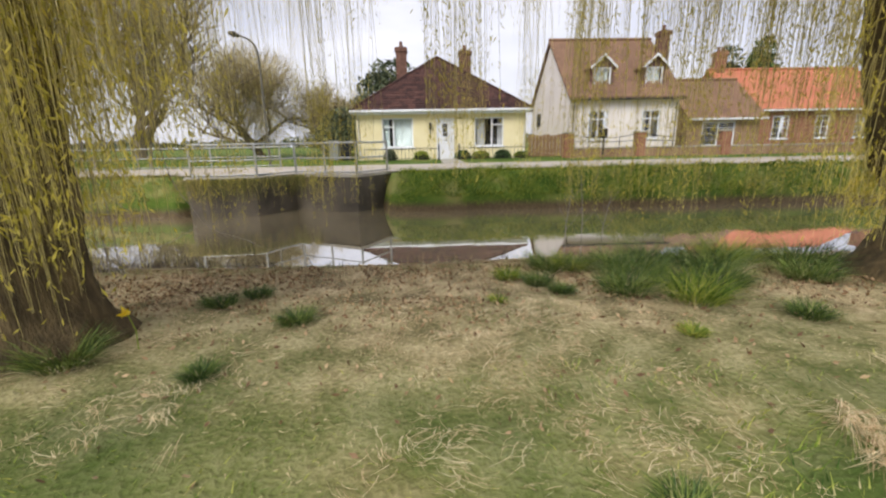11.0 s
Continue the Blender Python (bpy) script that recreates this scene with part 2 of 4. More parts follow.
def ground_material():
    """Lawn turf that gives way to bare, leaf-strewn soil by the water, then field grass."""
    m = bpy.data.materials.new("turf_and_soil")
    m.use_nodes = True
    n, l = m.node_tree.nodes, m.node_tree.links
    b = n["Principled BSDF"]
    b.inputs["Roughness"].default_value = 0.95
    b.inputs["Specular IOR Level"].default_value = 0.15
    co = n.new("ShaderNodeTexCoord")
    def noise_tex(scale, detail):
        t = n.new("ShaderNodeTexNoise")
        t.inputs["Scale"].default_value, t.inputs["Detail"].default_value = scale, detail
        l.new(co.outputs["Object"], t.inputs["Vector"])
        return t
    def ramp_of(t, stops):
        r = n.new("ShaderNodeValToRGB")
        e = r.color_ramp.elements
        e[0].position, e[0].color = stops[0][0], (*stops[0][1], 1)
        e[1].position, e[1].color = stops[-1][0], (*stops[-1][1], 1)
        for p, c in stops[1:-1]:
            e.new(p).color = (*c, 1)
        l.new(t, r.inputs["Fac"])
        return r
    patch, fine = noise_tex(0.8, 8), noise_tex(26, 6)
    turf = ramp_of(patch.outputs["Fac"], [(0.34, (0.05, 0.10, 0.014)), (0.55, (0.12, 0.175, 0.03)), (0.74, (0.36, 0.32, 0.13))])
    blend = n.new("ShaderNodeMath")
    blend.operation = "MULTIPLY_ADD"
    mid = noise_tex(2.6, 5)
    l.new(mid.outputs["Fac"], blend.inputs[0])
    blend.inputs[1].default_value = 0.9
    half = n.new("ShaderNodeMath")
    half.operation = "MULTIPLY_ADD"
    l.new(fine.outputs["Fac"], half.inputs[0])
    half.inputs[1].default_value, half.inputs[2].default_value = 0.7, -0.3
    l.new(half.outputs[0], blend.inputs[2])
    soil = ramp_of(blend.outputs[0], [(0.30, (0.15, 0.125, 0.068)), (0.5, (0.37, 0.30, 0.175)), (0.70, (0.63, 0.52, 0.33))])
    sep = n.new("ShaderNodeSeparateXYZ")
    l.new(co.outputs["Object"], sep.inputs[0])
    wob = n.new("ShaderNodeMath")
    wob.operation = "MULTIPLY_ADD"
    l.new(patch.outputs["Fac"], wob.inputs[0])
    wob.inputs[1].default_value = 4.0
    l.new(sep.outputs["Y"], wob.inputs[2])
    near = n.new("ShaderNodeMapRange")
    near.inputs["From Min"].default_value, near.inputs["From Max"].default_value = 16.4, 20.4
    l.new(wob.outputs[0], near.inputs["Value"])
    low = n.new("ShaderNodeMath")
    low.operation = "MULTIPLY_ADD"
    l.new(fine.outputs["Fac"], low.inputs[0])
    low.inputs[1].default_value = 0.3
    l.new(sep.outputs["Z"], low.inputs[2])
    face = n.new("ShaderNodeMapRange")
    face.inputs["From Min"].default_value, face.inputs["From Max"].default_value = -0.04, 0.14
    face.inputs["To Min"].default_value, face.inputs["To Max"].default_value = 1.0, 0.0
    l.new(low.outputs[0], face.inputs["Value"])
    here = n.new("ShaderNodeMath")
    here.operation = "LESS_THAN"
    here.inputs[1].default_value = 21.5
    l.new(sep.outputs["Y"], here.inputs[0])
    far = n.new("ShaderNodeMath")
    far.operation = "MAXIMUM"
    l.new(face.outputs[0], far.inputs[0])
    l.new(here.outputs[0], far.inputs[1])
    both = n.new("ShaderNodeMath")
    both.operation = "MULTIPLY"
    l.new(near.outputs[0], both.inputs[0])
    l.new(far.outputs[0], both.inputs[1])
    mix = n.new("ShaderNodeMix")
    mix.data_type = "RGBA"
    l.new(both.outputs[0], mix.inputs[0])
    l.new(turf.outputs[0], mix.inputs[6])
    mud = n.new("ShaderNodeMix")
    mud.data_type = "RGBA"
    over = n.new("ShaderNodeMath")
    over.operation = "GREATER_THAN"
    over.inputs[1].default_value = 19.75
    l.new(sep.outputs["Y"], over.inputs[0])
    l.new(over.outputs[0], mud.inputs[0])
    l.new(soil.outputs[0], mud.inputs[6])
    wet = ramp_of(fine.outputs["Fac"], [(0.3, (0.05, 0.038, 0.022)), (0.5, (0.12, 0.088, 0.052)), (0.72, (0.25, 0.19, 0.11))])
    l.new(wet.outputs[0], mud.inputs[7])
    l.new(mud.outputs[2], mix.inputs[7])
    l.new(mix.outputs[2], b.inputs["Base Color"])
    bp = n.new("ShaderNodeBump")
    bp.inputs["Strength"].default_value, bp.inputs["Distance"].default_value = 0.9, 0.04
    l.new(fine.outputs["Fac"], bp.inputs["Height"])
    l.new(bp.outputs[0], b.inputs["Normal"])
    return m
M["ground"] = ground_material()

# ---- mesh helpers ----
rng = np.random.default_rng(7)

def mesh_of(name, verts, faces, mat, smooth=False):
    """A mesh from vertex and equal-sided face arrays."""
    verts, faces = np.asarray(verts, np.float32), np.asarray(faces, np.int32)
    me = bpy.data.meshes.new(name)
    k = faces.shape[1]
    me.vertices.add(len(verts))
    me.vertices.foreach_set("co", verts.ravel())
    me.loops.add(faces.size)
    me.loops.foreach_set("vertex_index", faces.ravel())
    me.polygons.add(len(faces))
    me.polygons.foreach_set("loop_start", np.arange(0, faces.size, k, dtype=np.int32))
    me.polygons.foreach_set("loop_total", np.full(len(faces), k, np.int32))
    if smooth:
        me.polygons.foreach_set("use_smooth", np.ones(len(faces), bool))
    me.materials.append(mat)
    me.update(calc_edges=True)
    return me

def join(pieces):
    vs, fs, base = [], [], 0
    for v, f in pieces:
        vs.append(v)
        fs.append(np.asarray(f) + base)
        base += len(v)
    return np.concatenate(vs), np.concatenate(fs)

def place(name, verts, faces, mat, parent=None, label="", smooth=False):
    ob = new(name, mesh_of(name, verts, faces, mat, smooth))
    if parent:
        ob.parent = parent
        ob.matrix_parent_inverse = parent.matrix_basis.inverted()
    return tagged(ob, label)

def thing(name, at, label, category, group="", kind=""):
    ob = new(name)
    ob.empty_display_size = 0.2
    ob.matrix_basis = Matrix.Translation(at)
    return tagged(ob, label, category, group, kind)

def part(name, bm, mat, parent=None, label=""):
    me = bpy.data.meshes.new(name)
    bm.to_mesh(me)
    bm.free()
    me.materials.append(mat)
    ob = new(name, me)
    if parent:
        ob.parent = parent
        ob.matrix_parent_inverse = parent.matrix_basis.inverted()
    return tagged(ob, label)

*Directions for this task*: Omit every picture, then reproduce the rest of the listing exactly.

*Answer to this problem*:
11.0 s
Continue the Blender Python (bpy) script that recreates this scene with part 2 of 4. More parts follow.
def ground_material():
    """Lawn turf that gives way to bare, leaf-strewn soil by the water, then field grass."""
    m = bpy.data.materials.new("turf_and_soil")
    m.use_nodes = True
    n, l = m.node_tree.nodes, m.node_tree.links
    b = n["Principled BSDF"]
    b.inputs["Roughness"].default_value = 0.95
    b.inputs["Specular IOR Level"].default_value = 0.15
    co = n.new("ShaderNodeTexCoord")
    def noise_tex(scale, detail):
        t = n.new("ShaderNodeTexNoise")
        t.inputs["Scale"].default_value, t.inputs["Detail"].default_value = scale, detail
        l.new(co.outputs["Object"], t.inputs["Vector"])
        return t
    def ramp_of(t, stops):
        r = n.new("ShaderNodeValToRGB")
        e = r.color_ramp.elements
        e[0].position, e[0].color = stops[0][0], (*stops[0][1], 1)
        e[1].position, e[1].color = stops[-1][0], (*stops[-1][1], 1)
        for p, c in stops[1:-1]:
            e.new(p).color = (*c, 1)
        l.new(t, r.inputs["Fac"])
        return r
    patch, fine = noise_tex(0.8, 8), noise_tex(26, 6)
    turf = ramp_of(patch.outputs["Fac"], [(0.34, (0.05, 0.10, 0.014)), (0.55, (0.12, 0.175, 0.03)), (0.74, (0.36, 0.32, 0.13))])
    blend = n.new("ShaderNodeMath")
    blend.operation = "MULTIPLY_ADD"
    mid = noise_tex(2.6, 5)
    l.new(mid.outputs["Fac"], blend.inputs[0])
    blend.inputs[1].default_value = 0.9
    half = n.new("ShaderNodeMath")
    half.operation = "MULTIPLY_ADD"
    l.new(fine.outputs["Fac"], half.inputs[0])
    half.inputs[1].default_value, half.inputs[2].default_value = 0.7, -0.3
    l.new(half.outputs[0], blend.inputs[2])
    soil = ramp_of(blend.outputs[0], [(0.30, (0.15, 0.125, 0.068)), (0.5, (0.37, 0.30, 0.175)), (0.70, (0.63, 0.52, 0.33))])
    sep = n.new("ShaderNodeSeparateXYZ")
    l.new(co.outputs["Object"], sep.inputs[0])
    wob = n.new("ShaderNodeMath")
    wob.operation = "MULTIPLY_ADD"
    l.new(patch.outputs["Fac"], wob.inputs[0])
    wob.inputs[1].default_value = 4.0
    l.new(sep.outputs["Y"], wob.inputs[2])
    near = n.new("ShaderNodeMapRange")
    near.inputs["From Min"].default_value, near.inputs["From Max"].default_value = 16.4, 20.4
    l.new(wob.outputs[0], near.inputs["Value"])
    low = n.new("ShaderNodeMath")
    low.operation = "MULTIPLY_ADD"
    l.new(fine.outputs["Fac"], low.inputs[0])
    low.inputs[1].default_value = 0.3
    l.new(sep.outputs["Z"], low.inputs[2])
    face = n.new("ShaderNodeMapRange")
    face.inputs["From Min"].default_value, face.inputs["From Max"].default_value = -0.04, 0.14
    face.inputs["To Min"].default_value, face.inputs["To Max"].default_value = 1.0, 0.0
    l.new(low.outputs[0], face.inputs["Value"])
    here = n.new("ShaderNodeMath")
    here.operation = "LESS_THAN"
    here.inputs[1].default_value = 21.5
    l.new(sep.outputs["Y"], here.inputs[0])
    far = n.new("ShaderNodeMath")
    far.operation = "MAXIMUM"
    l.new(face.outputs[0], far.inputs[0])
    l.new(here.outputs[0], far.inputs[1])
    both = n.new("ShaderNodeMath")
    both.operation = "MULTIPLY"
    l.new(near.outputs[0], both.inputs[0])
    l.new(far.outputs[0], both.inputs[1])
    mix = n.new("ShaderNodeMix")
    mix.data_type = "RGBA"
    l.new(both.outputs[0], mix.inputs[0])
    l.new(turf.outputs[0], mix.inputs[6])
    mud = n.new("ShaderNodeMix")
    mud.data_type = "RGBA"
    over = n.new("ShaderNodeMath")
    over.operation = "GREATER_THAN"
    over.inputs[1].default_value = 19.75
    l.new(sep.outputs["Y"], over.inputs[0])
    l.new(over.outputs[0], mud.inputs[0])
    l.new(soil.outputs[0], mud.inputs[6])
    wet = ramp_of(fine.outputs["Fac"], [(0.3, (0.05, 0.038, 0.022)), (0.5, (0.12, 0.088, 0.052)), (0.72, (0.25, 0.19, 0.11))])
    l.new(wet.outputs[0], mud.inputs[7])
    l.new(mud.outputs[2], mix.inputs[7])
    l.new(mix.outputs[2], b.inputs["Base Color"])
    bp = n.new("ShaderNodeBump")
    bp.inputs["Strength"].default_value, bp.inputs["Distance"].default_value = 0.9, 0.04
    l.new(fine.outputs["Fac"], bp.inputs["Height"])
    l.new(bp.outputs[0], b.inputs["Normal"])
    return m
M["ground"] = ground_material()

# ---- mesh helpers ----
rng = np.random.default_rng(7)

def mesh_of(name, verts, faces, mat, smooth=False):
    """A mesh from vertex and equal-sided face arrays."""
    verts, faces = np.asarray(verts, np.float32), np.asarray(faces, np.int32)
    me = bpy.data.meshes.new(name)
    k = faces.shape[1]
    me.vertices.add(len(verts))
    me.vertices.foreach_set("co", verts.ravel())
    me.loops.add(faces.size)
    me.loops.foreach_set("vertex_index", faces.ravel())
    me.polygons.add(len(faces))
    me.polygons.foreach_set("loop_start", np.arange(0, faces.size, k, dtype=np.int32))
    me.polygons.foreach_set("loop_total", np.full(len(faces), k, np.int32))
    if smooth:
        me.polygons.foreach_set("use_smooth", np.ones(len(faces), bool))
    me.materials.append(mat)
    me.update(calc_edges=True)
    return me

def join(pieces):
    vs, fs, base = [], [], 0
    for v, f in pieces:
        vs.append(v)
        fs.append(np.asarray(f) + base)
        base += len(v)
    return np.concatenate(vs), np.concatenate(fs)

def place(name, verts, faces, mat, parent=None, label="", smooth=False):
    ob = new(name, mesh_of(name, verts, faces, mat, smooth))
    if parent:
        ob.parent = parent
        ob.matrix_parent_inverse = parent.matrix_basis.inverted()
    return tagged(ob, label)

def thing(name, at, label, category, group="", kind=""):
    ob = new(name)
    ob.empty_display_size = 0.2
    ob.matrix_basis = Matrix.Translation(at)
    return tagged(ob, label, category, group, kind)

def part(name, bm, mat, parent=None, label=""):
    me = bpy.data.meshes.new(name)
    bm.to_mesh(me)
    bm.free()
    me.materials.append(mat)
    ob = new(name, me)
    if parent:
        ob.parent = parent
        ob.matrix_parent_inverse = parent.matrix_basis.inverted()
    return tagged(ob, label)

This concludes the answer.